Work to be completed =>
Only the number is wanted: how many lines hold the word "category"?

%%

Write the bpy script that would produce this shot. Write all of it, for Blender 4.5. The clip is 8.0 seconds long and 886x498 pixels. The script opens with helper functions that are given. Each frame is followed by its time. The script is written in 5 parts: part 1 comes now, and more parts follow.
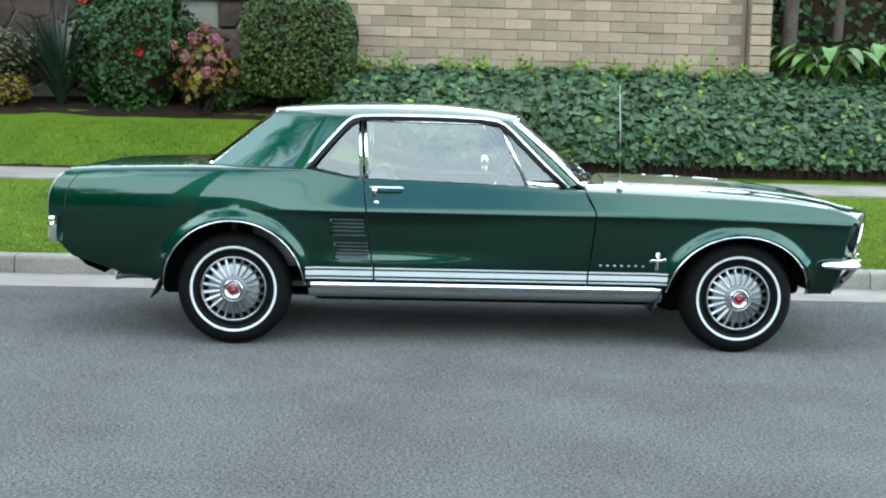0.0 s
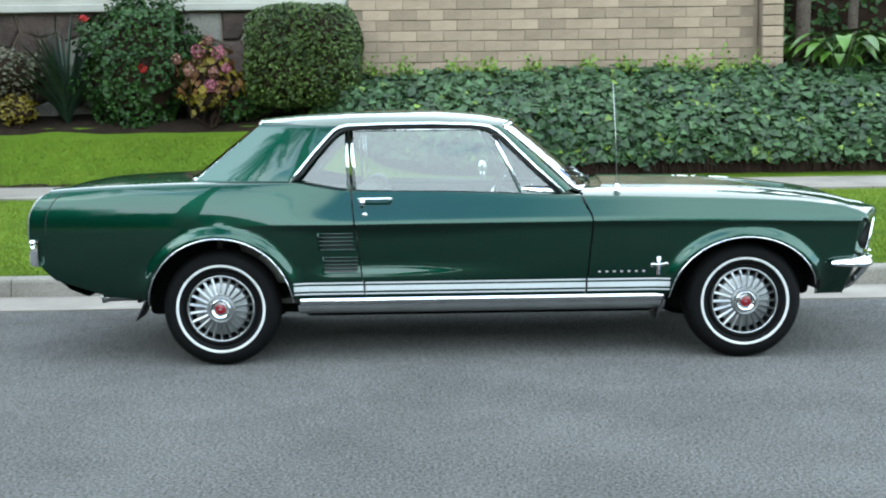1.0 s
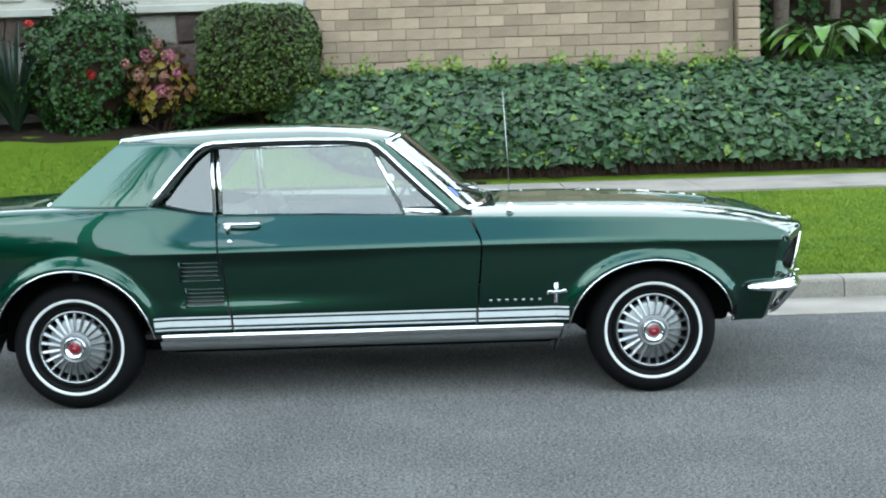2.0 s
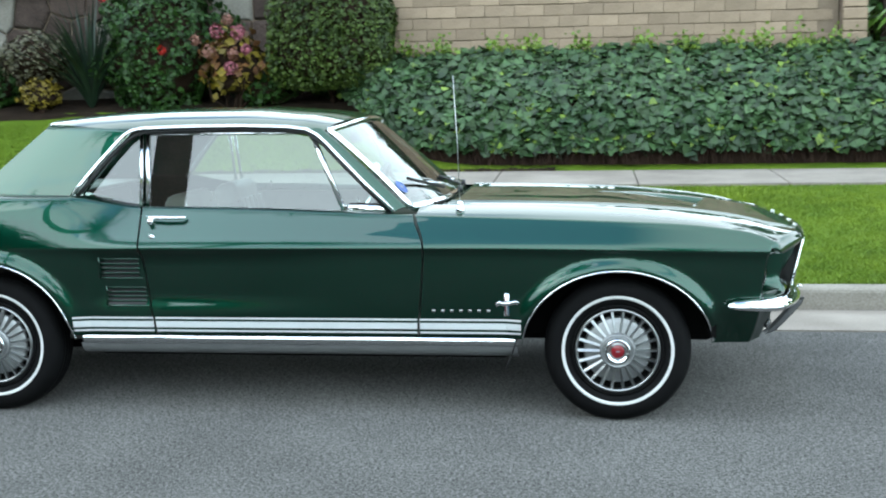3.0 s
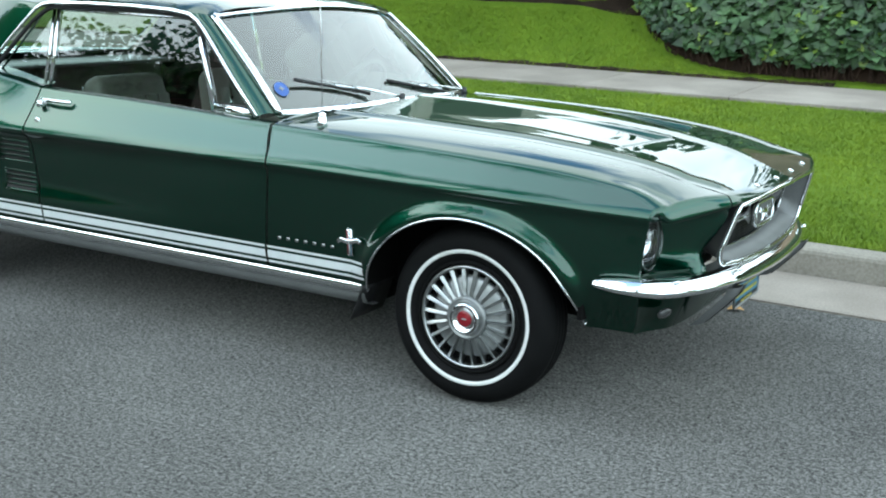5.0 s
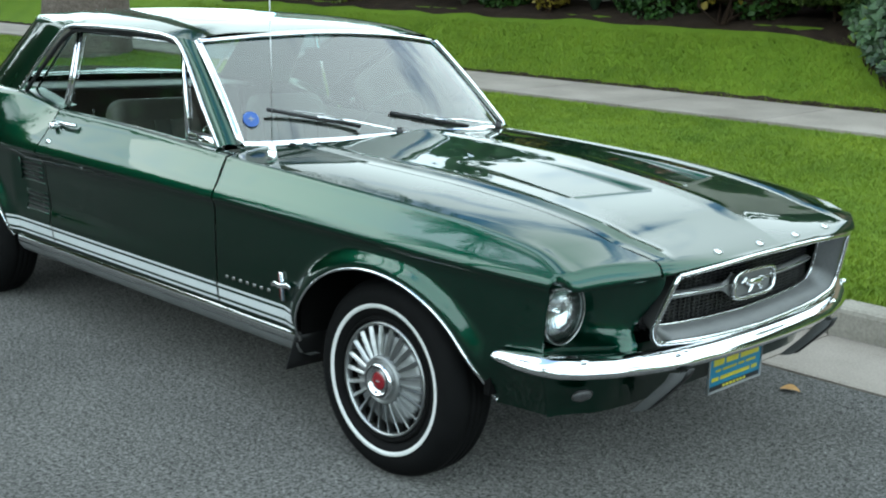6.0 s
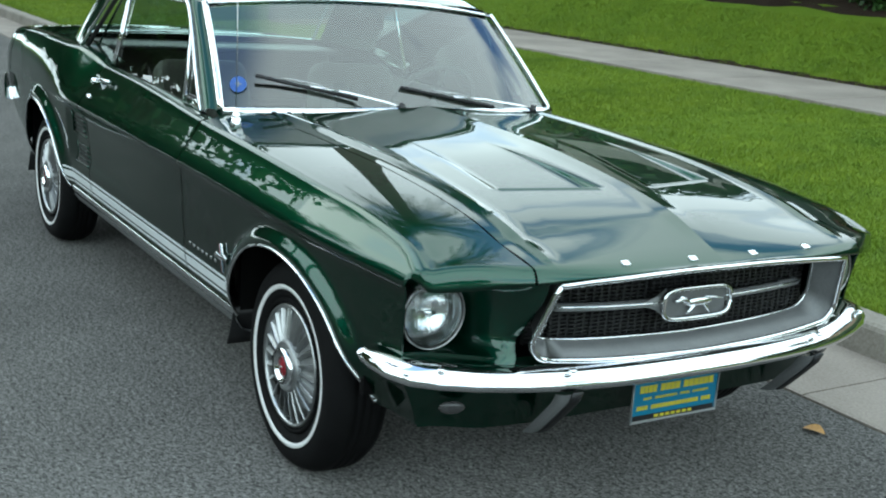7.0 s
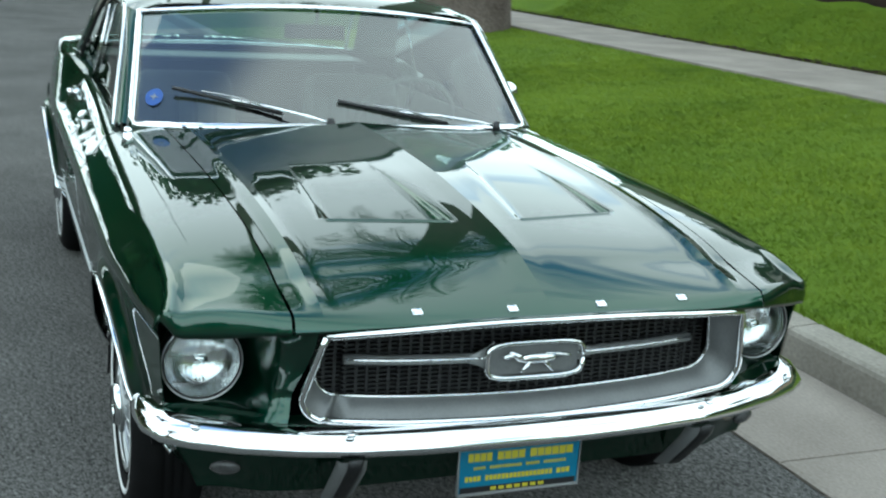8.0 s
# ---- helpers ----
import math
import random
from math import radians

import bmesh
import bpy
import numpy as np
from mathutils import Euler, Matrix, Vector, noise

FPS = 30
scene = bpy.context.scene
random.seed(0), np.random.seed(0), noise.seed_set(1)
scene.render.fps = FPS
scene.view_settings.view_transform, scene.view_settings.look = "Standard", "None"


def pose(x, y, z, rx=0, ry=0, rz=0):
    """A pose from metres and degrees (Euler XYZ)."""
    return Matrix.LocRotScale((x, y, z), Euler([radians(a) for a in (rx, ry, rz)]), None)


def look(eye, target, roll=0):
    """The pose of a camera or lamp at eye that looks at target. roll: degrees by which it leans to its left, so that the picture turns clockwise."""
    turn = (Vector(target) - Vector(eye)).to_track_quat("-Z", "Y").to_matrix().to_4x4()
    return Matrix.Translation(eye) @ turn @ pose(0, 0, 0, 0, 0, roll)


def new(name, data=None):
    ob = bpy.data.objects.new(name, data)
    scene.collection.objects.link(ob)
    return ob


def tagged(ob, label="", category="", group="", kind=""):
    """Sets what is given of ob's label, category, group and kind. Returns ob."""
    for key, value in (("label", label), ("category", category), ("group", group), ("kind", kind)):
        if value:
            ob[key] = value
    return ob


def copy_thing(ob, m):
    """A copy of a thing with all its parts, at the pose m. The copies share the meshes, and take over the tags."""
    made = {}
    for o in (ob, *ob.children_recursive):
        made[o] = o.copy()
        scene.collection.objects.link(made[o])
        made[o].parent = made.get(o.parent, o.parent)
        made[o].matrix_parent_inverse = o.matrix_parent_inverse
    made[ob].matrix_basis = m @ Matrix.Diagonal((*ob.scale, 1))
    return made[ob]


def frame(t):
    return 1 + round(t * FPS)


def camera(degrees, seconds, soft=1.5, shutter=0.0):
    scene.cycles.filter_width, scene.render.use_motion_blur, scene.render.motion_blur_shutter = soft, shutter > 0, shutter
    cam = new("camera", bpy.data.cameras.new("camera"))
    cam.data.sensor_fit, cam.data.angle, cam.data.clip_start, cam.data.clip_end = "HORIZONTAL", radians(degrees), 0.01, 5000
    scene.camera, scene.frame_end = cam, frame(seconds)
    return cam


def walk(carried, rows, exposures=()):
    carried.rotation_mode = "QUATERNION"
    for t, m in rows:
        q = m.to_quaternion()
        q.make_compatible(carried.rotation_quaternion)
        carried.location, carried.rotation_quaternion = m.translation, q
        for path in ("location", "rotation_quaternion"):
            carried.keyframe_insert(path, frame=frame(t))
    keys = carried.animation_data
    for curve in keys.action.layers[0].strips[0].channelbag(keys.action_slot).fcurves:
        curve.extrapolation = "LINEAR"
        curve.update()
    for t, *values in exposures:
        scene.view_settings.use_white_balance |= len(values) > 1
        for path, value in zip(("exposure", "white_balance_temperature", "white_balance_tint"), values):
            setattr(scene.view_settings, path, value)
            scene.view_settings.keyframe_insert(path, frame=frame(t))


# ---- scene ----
EXPOSURES = [(0.0, -0.25, 6150, 2), (1.7, -0.29, 6180, 2), (3.0, -0.36, 6220, 2), (4.6, -0.45, 6320, 0), (6.0, -0.72, 6350, -2), (8.0, -1.00, 6350, -3)]
cam = camera(41.53, 8.0, 2.0, 0.2)
PATH = [
    (0, (-0.479, -7.069, 1.227), (-0.406, -5.082, 1.010), 1.41),
    (0.5, (-0.453, -7.043, 1.247), (-0.406, -5.052, 1.062), 0.28),
    (1, (-0.288, -6.856, 1.246), (-0.262, -4.867, 1.034), -0.78),
    (1.5, (0.010, -6.560, 1.313), (0.118, -4.575, 1.097), -1.17),
    (1.7, (0.157, -6.447, 1.320), (0.222, -4.459, 1.113), -2.02),
    (2.8, (1.096, -5.758, 1.360), (0.928, -3.787, 1.069), 0.67),
    (3, (1.261, -5.622, 1.350), (1.010, -3.654, 1.097), -0.97),
    (3.5, (1.761, -5.334, 1.364), (1.295, -3.420, 1.021), 1.16),
    (4, (2.153, -4.926, 1.386), (1.630, -3.027, 1.041), 2.63),
    (4.5, (2.633, -4.604, 1.390), (1.849, -2.790, 1.080), 1.91),
    (4.7, (2.833, -4.418, 1.390), (1.989, -2.648, 0.997), 1.98),
    (5.8, (3.721, -3.277, 1.417), (2.422, -1.818, 0.989), 2.04),
    (6, (3.790, -3.097, 1.437), (2.438, -1.686, 1.011), 2.48),
    (6.5, (3.995, -2.630, 1.476), (2.575, -1.296, 1.025), 3.55),
    (7, (4.216, -2.143, 1.457), (2.582, -1.096, 0.972), 4.55),
    (7.5, (4.274, -1.596, 1.479), (2.621, -0.613, 0.931), 7.02),
    (8, (4.301, -1.108, 1.501), (2.501, -0.391, 1.004), 3.73),
]
walk(cam, [(t, look(eye, target, roll)) for t, eye, target, roll in PATH], EXPOSURES)

# ---- light and sky ----
SUN_EL, SUN_ROT = radians(48), radians(235)
world = bpy.data.worlds.new("sky")
scene.world = world
world.use_nodes = True
wn, wl = world.node_tree.nodes, world.node_tree.links
wn.clear()
w_out = wn.new("ShaderNodeOutputWorld")
w_bg = wn.new("ShaderNodeBackground")
w_sky = wn.new("ShaderNodeTexSky")
w_sky.sky_type = "NISHITA"
w_sky.sun_disc = False
w_sky.sun_elevation, w_sky.sun_rotation = SUN_EL, SUN_ROT
w_sky.air_density, w_sky.dust_density, w_sky.ozone_density = 1.0, 0.4, 3.0
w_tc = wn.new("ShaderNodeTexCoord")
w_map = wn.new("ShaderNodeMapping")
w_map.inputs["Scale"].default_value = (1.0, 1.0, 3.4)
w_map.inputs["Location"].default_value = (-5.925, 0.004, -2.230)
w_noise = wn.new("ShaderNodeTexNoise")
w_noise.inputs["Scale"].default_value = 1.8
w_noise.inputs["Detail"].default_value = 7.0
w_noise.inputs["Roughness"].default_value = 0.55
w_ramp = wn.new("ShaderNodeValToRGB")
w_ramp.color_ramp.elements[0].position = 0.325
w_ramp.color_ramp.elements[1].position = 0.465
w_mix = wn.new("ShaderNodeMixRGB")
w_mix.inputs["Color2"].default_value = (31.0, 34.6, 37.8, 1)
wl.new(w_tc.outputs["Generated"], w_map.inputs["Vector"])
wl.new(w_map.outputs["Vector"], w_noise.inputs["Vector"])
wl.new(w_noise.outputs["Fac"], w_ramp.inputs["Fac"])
# high over the far side of the street the cloud opens to clear sky
w_high = wn.new("ShaderNodeVectorMath")
w_high.operation = "DOT_PRODUCT"
w_high.inputs[1].default_value = (-0.30, -0.27, 0.915)
w_open = wn.new("ShaderNodeMapRange")
w_open.interpolation_type = "SMOOTHSTEP"
w_open.inputs["From Min"].default_value, w_open.inputs["From Max"].default_value = 0.85, 0.935
w_open.inputs["To Min"].default_value, w_open.inputs["To Max"].default_value = 1.0, 0.12
w_cover = wn.new("ShaderNodeMath")
w_cover.operation = "MULTIPLY"
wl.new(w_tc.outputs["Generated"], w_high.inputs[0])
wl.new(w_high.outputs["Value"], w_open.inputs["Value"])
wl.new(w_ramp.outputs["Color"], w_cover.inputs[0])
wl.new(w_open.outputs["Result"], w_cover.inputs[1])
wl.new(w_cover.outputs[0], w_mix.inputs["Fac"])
w_clear = wn.new("ShaderNodeMixRGB")
w_clear.blend_type = "MULTIPLY"
w_clear.inputs["Fac"].default_value = 1.0
w_clear.inputs["Color2"].default_value = (4.0, 4.65, 5.3, 1)
wl.new(w_sky.outputs["Color"], w_clear.inputs["Color1"])
wl.new(w_clear.outputs["Color"], w_mix.inputs["Color1"])
# the haze low over the horizon is brighter than the sky overhead
w_sep = wn.new("ShaderNodeSeparateXYZ")
w_rise = wn.new("ShaderNodeMapRange")
w_rise.inputs["From Min"].default_value, w_rise.inputs["From Max"].default_value = 0.0, 0.9
w_rise.inputs["To Min"].default_value, w_rise.inputs["To Max"].default_value = 1.30, 0.88
w_gain = wn.new("ShaderNodeMixRGB")
w_gain.blend_type = "MULTIPLY"
w_gain.inputs["Fac"].default_value = 1.0
wl.new(w_tc.outputs["Generated"], w_sep.inputs["Vector"])
wl.new(w_sep.outputs["Z"], w_rise.inputs["Value"])
wl.new(w_mix.outputs["Color"], w_gain.inputs["Color1"])
wl.new(w_rise.outputs["Result"], w_gain.inputs["Color2"])
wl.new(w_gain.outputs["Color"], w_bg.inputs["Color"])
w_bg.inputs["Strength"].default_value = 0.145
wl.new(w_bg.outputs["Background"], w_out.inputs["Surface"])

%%

Result of the exercise =>
3